My main concern with the change to lists in the sideblocks is the semantics and naming. I strongly believe that good names must be chosen for classes, much like good variable names. Not that compilers or web browsers care, but other programmers/web developers do.
So seeing a ul (that is, an unordered list) with a class of list strikes me to be as confusing as an Integer called int, which may be fine if your writing mathmatical code where it really is just an integer but in most cases it will be a count or a total. In this case perhaps sideblockmenu would be more appropriate.
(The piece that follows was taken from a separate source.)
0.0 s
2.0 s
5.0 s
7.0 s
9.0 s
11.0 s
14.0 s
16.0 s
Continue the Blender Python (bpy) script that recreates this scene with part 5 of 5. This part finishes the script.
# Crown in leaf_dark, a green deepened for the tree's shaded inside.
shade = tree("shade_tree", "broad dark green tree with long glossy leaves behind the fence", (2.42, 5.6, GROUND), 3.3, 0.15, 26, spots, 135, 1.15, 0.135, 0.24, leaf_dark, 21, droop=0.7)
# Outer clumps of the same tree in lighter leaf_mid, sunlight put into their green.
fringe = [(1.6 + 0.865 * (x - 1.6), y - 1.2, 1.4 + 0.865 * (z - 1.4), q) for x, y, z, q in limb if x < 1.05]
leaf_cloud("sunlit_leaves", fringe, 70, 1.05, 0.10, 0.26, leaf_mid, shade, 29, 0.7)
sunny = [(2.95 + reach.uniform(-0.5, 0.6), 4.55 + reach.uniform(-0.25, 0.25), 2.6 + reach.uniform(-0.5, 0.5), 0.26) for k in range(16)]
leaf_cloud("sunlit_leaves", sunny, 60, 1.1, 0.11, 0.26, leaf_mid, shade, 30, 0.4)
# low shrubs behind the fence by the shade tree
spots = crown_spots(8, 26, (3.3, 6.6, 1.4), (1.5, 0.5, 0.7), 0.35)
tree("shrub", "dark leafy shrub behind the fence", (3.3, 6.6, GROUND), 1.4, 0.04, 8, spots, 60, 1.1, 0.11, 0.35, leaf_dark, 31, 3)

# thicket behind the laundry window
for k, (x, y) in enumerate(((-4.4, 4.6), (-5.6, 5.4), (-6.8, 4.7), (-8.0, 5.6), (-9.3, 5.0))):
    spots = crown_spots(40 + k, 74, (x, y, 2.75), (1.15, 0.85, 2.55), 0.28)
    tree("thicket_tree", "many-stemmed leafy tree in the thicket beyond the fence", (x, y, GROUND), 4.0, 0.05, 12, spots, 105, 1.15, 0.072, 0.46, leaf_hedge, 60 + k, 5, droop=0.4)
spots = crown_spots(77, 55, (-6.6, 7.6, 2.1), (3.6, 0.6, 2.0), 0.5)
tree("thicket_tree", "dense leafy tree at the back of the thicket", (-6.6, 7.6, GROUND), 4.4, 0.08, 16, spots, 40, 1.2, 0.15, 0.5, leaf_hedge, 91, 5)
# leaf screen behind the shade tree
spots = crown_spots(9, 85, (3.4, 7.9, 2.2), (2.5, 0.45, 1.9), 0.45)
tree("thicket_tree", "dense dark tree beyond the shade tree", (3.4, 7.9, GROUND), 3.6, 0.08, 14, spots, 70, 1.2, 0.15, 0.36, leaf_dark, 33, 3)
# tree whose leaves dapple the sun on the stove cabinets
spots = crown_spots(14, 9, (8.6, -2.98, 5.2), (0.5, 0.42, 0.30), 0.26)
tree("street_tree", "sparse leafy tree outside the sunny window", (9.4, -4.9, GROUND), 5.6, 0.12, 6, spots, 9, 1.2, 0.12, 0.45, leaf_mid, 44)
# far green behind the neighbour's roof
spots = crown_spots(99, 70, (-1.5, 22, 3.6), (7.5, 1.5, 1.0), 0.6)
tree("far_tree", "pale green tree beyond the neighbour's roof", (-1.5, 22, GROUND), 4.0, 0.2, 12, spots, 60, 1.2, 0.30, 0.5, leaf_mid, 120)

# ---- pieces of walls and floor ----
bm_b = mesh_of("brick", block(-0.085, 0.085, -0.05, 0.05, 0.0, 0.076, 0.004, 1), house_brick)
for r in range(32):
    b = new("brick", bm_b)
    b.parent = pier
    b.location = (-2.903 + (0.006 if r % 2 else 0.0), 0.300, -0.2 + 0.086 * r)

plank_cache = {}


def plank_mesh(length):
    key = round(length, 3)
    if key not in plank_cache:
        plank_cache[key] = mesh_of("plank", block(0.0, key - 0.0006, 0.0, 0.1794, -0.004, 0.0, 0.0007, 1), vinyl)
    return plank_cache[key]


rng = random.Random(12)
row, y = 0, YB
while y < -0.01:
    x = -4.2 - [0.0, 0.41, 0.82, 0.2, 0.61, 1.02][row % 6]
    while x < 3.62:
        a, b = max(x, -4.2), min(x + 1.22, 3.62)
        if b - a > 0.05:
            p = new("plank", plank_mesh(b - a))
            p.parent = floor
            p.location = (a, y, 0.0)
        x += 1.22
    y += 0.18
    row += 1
Similarly, the use of r1 and r0 never made much sense to me when used to markup tables, (I would have much prefered class 'odd' with 'even' being entirely optional, since 'even equals not odd') and there was in fact places in the tabs HTML that got r0 and r1 understandably confused (and may still be actually, I've not checked recently) which meant you had to have duplicate CSS for the same kind of tabs on seperate pages. So carrying this on to mark up list items, when the variable means row0/1 seems to invite double confusion.
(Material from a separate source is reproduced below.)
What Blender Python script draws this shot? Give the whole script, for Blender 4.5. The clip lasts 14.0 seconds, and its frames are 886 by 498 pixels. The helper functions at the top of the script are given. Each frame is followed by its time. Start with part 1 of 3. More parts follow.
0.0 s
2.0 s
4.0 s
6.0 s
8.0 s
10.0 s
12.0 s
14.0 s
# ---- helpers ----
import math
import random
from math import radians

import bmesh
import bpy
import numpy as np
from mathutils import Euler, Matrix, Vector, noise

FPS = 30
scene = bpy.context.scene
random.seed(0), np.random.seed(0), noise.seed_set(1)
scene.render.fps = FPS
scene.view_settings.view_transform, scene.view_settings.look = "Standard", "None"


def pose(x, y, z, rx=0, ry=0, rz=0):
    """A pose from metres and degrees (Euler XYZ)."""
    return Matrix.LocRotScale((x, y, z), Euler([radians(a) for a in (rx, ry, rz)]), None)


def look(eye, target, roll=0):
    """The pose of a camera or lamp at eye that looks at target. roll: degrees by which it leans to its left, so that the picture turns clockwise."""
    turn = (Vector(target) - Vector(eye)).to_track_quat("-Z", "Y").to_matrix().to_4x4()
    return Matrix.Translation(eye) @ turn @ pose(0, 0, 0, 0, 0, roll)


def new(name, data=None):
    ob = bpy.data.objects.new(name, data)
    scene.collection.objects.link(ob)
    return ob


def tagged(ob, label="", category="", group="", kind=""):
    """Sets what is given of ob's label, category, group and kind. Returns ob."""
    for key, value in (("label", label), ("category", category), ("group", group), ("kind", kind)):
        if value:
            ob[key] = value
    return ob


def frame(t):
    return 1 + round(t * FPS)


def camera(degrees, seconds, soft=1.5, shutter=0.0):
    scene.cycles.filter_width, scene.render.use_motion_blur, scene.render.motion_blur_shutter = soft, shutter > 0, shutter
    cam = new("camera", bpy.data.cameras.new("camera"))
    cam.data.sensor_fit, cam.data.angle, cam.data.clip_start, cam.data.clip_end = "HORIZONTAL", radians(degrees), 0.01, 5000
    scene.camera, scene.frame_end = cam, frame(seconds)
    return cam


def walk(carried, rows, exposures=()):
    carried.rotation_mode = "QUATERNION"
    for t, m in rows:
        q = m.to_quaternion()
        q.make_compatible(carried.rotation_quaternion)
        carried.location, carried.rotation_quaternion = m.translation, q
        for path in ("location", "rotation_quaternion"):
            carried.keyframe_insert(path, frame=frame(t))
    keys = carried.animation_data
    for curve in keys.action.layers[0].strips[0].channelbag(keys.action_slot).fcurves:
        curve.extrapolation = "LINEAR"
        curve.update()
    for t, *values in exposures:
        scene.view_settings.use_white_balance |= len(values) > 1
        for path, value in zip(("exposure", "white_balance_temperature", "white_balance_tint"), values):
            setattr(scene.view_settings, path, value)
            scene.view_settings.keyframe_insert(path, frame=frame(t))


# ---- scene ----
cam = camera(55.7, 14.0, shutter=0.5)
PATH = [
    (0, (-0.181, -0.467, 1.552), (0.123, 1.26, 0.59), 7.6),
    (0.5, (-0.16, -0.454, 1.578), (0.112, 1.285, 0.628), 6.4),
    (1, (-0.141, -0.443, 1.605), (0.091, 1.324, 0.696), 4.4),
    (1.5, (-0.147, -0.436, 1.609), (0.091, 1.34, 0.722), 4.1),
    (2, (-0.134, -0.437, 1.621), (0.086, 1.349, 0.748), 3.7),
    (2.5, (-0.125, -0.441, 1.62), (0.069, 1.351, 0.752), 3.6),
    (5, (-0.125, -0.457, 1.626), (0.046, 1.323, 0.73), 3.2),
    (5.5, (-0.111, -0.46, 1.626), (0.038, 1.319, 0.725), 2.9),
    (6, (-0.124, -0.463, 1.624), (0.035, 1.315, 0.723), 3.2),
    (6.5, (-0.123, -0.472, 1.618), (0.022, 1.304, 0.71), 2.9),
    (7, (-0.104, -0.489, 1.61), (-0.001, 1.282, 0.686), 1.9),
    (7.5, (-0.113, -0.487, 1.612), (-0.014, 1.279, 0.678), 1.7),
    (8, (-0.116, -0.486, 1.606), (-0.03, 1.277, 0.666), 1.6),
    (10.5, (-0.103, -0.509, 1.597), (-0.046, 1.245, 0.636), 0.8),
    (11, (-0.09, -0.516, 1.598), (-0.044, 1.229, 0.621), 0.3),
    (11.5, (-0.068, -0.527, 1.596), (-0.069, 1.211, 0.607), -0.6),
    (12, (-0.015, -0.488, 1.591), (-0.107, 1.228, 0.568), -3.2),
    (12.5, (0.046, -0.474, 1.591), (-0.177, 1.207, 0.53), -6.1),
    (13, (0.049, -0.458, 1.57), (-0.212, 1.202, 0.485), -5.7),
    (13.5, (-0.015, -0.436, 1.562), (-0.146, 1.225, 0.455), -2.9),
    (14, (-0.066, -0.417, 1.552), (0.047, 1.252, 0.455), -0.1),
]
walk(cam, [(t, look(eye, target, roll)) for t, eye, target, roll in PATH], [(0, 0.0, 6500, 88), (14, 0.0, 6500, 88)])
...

Finally, using c0 and c1, which I believe stands for cell 0 and cell 1, to refer to spans is somewhat confusing. In addition, the icon could be put into the css as a background-image, which would allow zoom or high contrast themes to change both the image and its size (or postion, filetype etc.) with much greater ease than if it's hardcoded into the HTML.
Overall, I think it would be a shame if the effort to further accessify Moodle takes a narrow focus of replacing table cells with spans, rather than converting to more semantic code which would actually have a positive impact on far more users' experience of Moodle (whether they consider themselves to be in need of accessible software or not). I know the semantic code is more effort, and causes even more disruption, but I worry that once the automated accessibility checkers are satisfied and the 'accessible' tickbox has been ticked that real users will be left somewhat disadvantaged, with no external motivation to move things forward.